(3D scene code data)
========================================

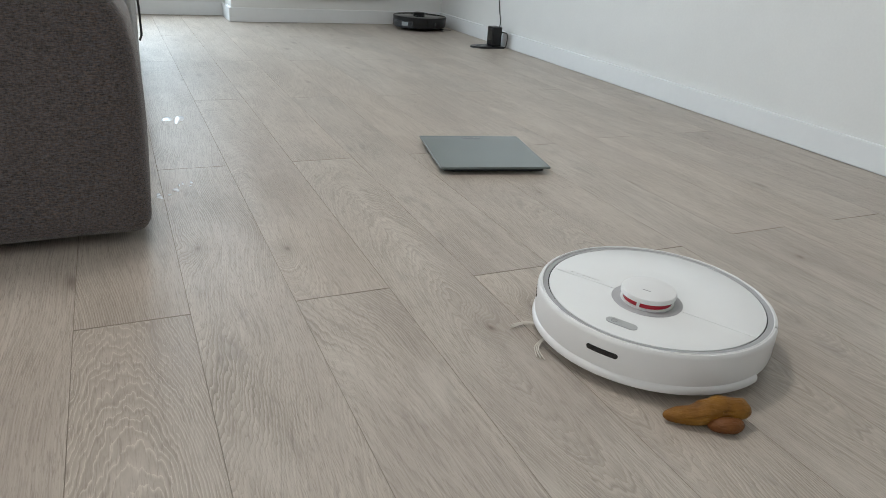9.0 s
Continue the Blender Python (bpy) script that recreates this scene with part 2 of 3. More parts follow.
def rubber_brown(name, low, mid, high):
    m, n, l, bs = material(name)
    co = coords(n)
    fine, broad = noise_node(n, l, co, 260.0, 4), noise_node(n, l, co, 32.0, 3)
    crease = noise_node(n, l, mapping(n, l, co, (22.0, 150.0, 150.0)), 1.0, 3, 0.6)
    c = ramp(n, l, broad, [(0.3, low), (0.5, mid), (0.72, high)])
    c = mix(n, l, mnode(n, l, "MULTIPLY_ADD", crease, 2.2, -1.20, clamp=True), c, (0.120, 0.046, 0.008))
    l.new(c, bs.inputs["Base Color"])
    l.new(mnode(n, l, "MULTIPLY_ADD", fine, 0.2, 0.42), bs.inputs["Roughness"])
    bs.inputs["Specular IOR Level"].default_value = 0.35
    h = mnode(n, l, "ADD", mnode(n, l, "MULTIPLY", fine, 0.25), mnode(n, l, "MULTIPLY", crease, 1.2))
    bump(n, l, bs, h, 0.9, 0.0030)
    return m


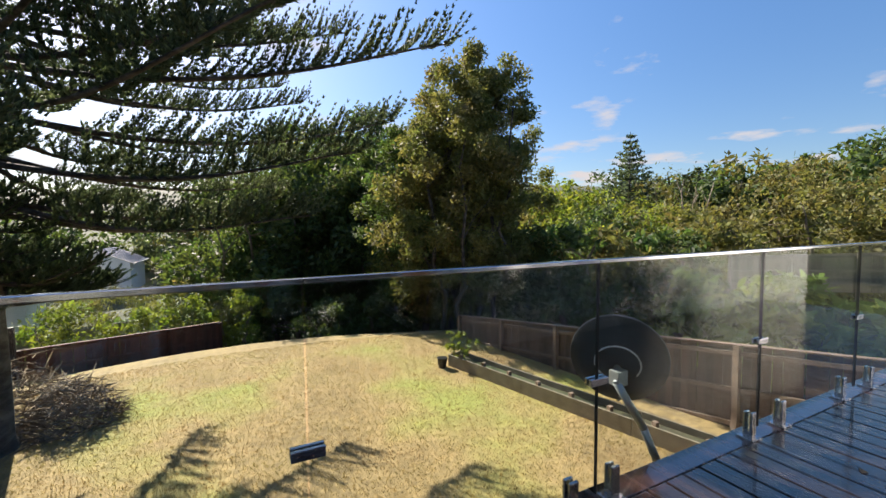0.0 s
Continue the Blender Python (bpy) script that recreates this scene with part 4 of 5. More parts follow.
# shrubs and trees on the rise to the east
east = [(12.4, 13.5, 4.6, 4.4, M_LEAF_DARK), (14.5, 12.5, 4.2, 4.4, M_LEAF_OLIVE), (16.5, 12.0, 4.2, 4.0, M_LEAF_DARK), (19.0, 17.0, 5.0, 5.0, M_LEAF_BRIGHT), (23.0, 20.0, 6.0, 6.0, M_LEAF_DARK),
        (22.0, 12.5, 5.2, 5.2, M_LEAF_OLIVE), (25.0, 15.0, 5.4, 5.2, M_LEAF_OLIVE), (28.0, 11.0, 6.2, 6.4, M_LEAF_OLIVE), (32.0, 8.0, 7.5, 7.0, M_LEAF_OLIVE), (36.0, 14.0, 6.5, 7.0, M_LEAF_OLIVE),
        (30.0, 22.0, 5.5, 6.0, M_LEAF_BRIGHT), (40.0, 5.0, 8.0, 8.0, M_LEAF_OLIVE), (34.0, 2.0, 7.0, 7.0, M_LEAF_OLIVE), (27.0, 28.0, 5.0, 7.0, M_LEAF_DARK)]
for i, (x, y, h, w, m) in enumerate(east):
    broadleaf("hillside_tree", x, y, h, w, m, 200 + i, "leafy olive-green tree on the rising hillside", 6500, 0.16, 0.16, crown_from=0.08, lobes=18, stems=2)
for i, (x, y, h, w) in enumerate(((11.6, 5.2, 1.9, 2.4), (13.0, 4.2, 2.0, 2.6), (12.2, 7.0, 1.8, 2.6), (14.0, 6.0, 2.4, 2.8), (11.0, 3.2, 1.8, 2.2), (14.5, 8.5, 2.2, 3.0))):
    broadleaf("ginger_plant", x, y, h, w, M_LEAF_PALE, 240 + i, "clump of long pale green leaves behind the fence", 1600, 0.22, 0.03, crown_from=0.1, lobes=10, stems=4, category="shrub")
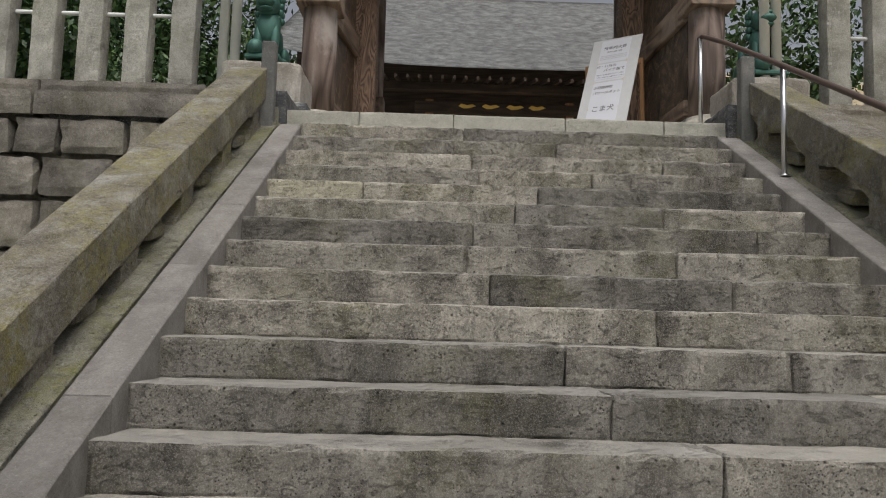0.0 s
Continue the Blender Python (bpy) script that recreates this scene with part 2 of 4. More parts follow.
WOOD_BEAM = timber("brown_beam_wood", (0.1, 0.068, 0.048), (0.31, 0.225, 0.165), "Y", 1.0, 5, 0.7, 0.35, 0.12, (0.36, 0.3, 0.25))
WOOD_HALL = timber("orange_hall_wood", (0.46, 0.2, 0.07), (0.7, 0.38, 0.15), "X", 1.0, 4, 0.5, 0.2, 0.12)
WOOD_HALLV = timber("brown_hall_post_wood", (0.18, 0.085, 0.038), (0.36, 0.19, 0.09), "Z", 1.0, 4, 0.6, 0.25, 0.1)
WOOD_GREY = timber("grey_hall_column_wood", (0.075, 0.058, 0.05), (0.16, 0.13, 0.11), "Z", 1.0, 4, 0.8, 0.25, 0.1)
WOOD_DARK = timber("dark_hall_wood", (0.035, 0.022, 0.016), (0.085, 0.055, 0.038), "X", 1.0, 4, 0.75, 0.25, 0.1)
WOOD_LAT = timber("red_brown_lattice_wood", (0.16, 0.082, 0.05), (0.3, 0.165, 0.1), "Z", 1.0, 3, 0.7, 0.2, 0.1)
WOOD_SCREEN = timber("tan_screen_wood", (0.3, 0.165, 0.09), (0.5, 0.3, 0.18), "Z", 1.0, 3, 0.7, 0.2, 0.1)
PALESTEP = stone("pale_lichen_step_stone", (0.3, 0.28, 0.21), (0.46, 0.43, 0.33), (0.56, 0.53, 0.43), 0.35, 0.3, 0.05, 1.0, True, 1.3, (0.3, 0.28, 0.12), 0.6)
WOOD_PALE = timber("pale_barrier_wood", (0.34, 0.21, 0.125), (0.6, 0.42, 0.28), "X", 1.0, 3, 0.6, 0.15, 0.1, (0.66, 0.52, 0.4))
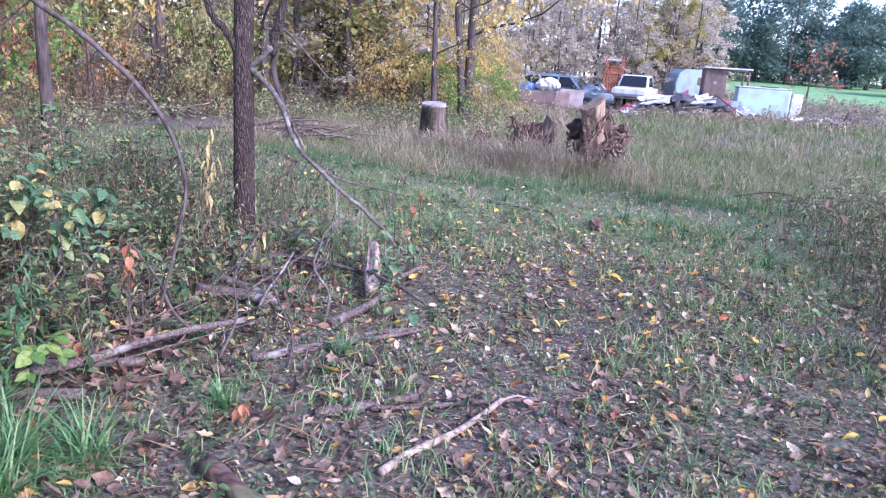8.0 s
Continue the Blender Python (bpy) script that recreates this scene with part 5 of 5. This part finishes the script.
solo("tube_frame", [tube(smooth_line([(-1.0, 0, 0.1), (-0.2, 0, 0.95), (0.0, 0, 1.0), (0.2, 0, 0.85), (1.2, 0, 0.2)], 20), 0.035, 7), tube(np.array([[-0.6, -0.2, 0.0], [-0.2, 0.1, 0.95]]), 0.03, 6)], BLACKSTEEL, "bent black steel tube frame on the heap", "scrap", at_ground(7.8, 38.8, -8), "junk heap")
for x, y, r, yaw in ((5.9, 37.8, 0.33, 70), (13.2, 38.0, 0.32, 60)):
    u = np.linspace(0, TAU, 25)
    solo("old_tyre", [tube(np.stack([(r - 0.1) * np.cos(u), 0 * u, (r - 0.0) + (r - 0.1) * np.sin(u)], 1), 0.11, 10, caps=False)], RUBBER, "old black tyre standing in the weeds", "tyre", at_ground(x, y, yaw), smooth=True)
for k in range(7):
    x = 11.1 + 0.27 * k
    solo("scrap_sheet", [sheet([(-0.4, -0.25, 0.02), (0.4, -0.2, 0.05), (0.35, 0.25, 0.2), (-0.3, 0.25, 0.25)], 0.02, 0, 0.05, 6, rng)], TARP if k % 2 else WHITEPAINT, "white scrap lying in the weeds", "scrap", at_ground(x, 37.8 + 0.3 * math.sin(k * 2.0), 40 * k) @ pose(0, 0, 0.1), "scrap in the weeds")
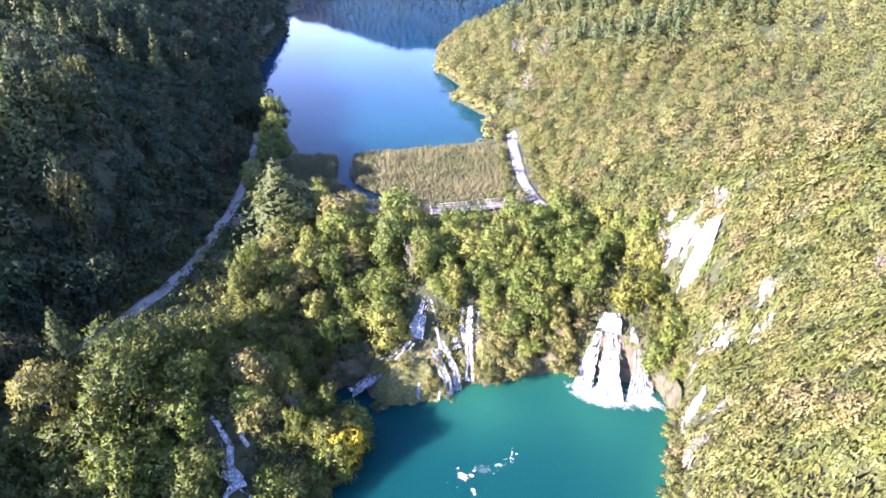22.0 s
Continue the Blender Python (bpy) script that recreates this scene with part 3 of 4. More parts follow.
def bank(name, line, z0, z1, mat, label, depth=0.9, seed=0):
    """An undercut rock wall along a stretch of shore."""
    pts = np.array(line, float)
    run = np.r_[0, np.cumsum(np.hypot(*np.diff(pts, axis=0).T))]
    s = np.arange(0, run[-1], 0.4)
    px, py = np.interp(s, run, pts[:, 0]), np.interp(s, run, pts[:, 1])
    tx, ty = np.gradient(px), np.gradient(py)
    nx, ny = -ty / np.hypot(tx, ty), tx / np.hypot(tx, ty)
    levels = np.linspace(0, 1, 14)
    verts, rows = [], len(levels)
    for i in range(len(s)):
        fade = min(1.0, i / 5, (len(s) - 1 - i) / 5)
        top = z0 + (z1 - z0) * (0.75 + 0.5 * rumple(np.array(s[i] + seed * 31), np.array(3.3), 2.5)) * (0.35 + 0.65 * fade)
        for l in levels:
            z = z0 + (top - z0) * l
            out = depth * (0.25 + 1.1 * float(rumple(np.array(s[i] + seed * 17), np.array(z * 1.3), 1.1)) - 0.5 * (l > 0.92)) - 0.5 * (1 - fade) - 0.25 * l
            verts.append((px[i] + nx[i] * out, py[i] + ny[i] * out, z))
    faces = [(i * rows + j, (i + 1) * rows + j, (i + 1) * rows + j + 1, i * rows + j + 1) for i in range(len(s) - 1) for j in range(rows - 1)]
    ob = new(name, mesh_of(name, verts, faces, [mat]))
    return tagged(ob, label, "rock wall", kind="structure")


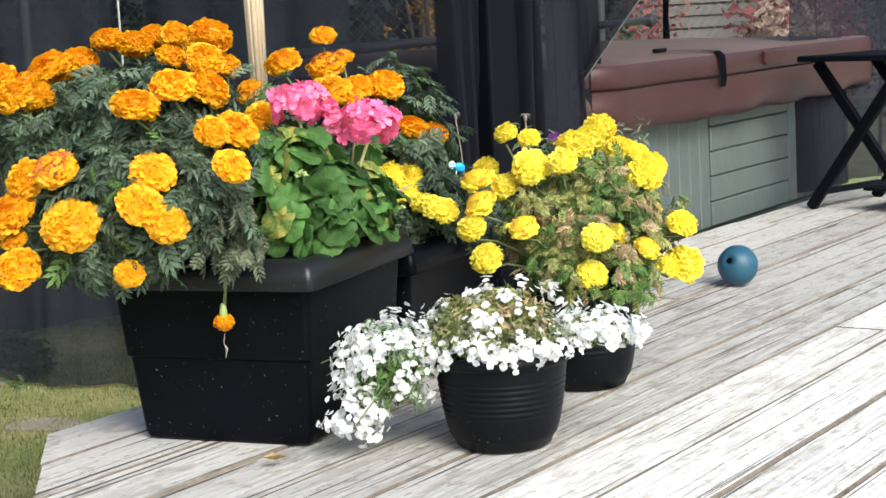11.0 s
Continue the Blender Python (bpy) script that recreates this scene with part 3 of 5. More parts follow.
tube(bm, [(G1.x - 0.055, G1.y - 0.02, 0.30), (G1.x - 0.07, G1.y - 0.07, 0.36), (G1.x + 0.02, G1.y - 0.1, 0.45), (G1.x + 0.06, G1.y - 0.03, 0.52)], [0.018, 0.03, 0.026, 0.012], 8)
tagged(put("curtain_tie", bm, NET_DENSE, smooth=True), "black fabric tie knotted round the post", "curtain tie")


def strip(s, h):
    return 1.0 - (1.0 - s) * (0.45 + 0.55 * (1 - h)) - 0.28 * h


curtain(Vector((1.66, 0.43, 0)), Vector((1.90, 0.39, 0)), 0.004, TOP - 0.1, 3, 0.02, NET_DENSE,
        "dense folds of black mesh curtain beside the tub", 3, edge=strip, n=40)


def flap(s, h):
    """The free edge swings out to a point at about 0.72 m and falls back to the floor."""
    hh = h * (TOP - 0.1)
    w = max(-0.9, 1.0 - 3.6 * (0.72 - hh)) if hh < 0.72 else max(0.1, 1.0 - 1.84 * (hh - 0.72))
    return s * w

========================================

▶ **Written exercise**
Within the material above, extract exactly the lines that start at the line containing "3 of 5. More parts follow." and stop after the line containing "return 1.0 - (1.0", and only those.

▶ **Task result**
Continue the Blender Python (bpy) script that recreates this scene with part 3 of 5. More parts follow.
tube(bm, [(G1.x - 0.055, G1.y - 0.02, 0.30), (G1.x - 0.07, G1.y - 0.07, 0.36), (G1.x + 0.02, G1.y - 0.1, 0.45), (G1.x + 0.06, G1.y - 0.03, 0.52)], [0.018, 0.03, 0.026, 0.012], 8)
tagged(put("curtain_tie", bm, NET_DENSE, smooth=True), "black fabric tie knotted round the post", "curtain tie")


def strip(s, h):
    return 1.0 - (1.0 - s) * (0.45 + 0.55 * (1 - h)) - 0.28 * h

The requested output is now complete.